To do => Skip the pictures and repeat each line of the data exactly.

Given material =>
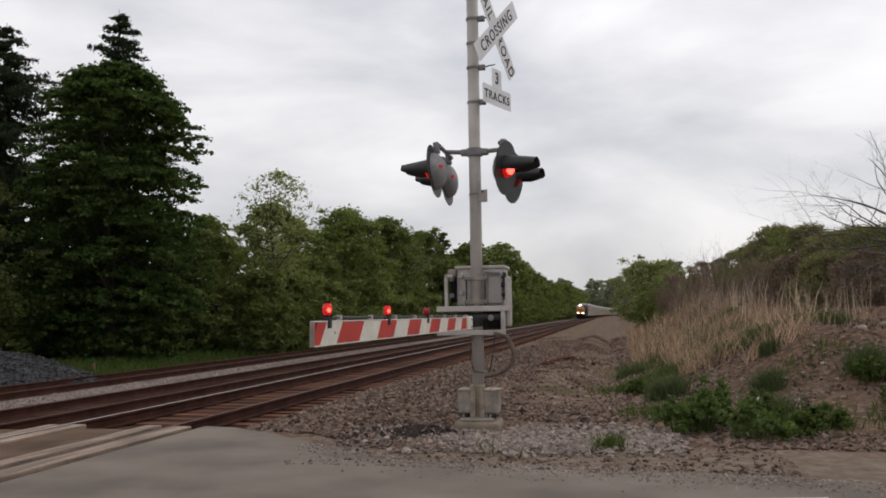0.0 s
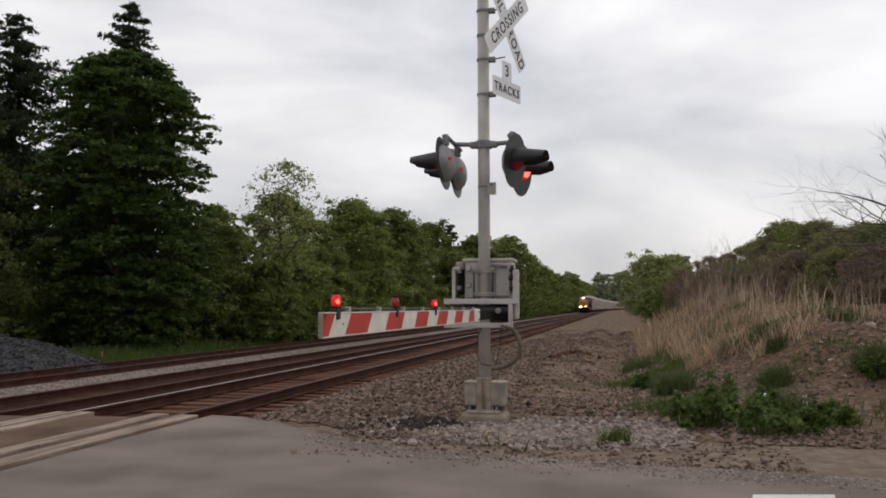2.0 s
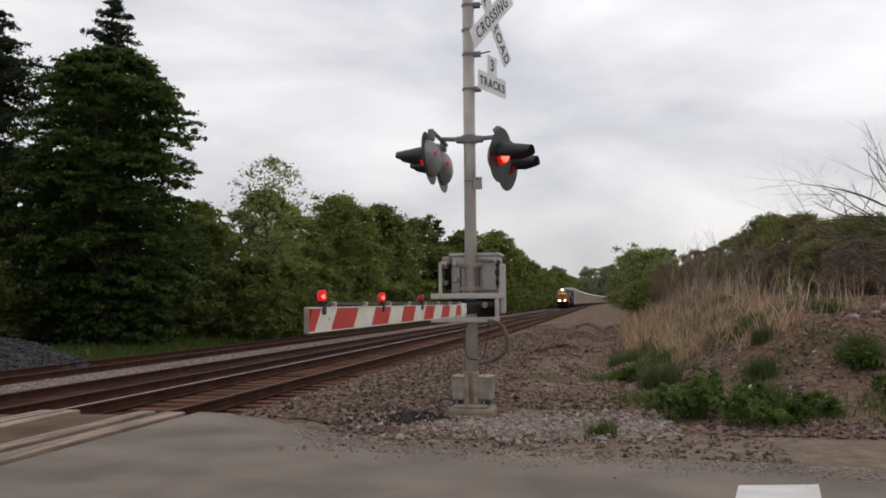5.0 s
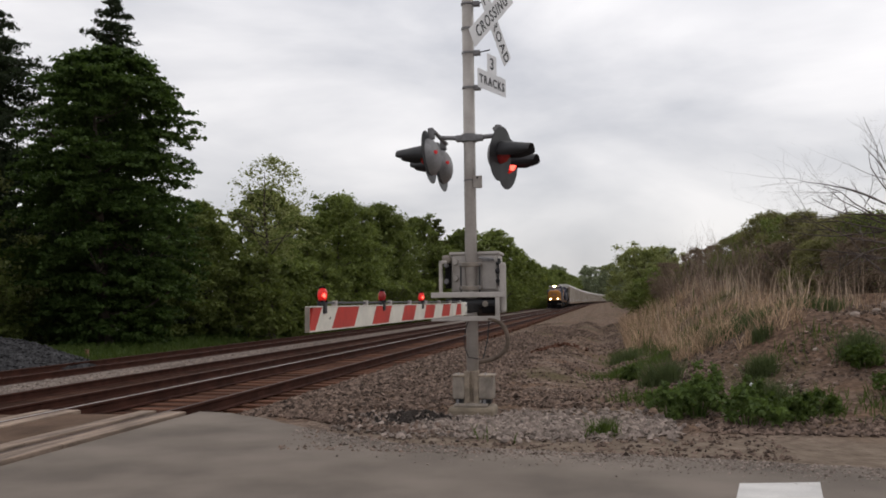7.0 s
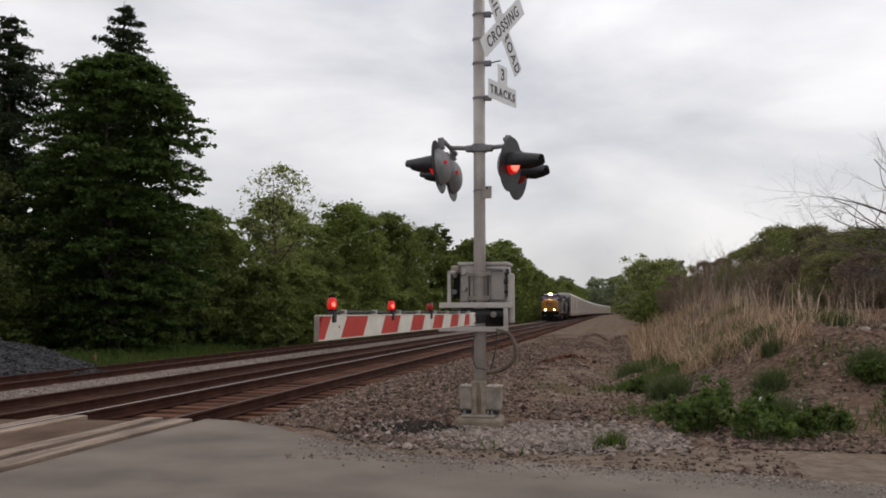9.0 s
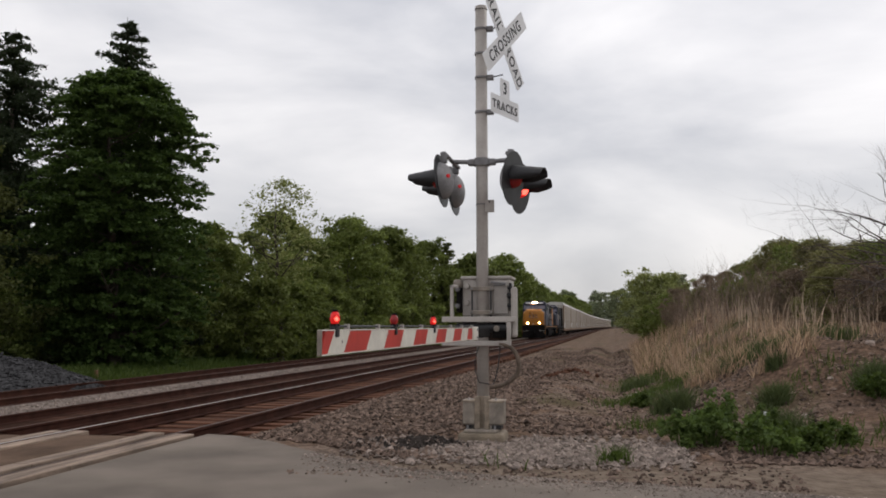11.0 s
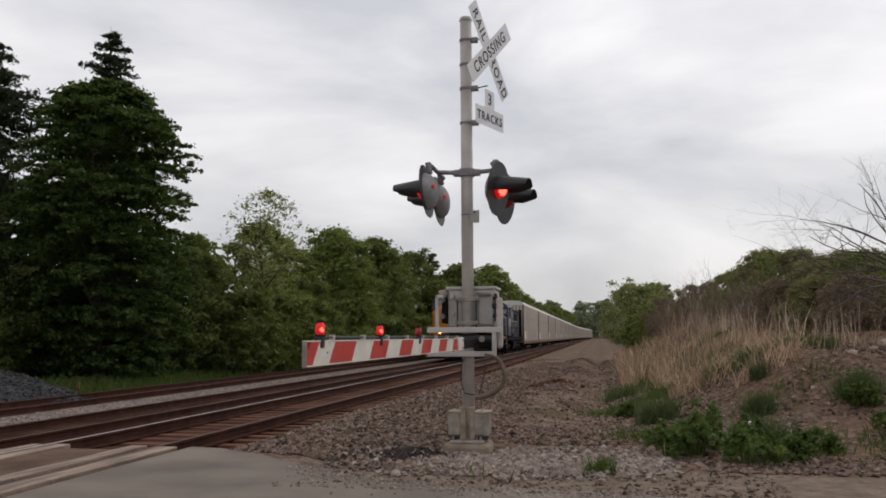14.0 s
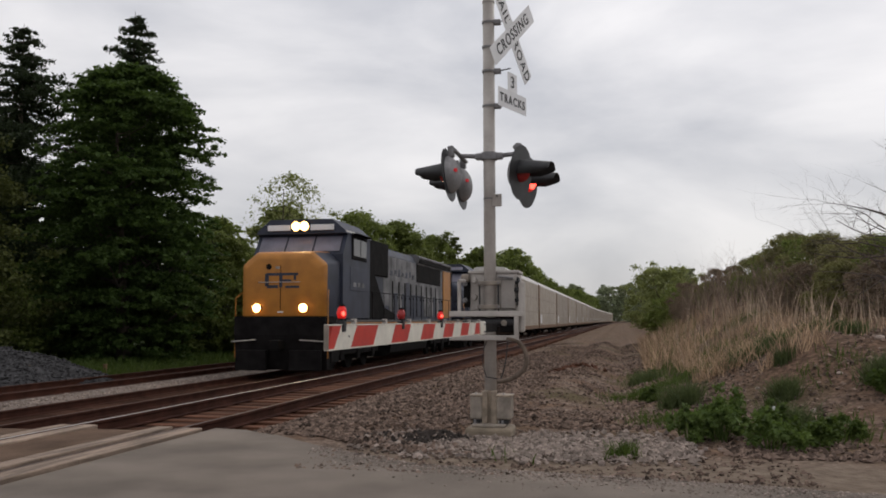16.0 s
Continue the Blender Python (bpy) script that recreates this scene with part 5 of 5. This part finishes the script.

Result of this task =>
0.0 s
2.0 s
5.0 s
7.0 s
9.0 s
11.0 s
14.0 s
16.0 s
Continue the Blender Python (bpy) script that recreates this scene with part 5 of 5. This part finishes the script.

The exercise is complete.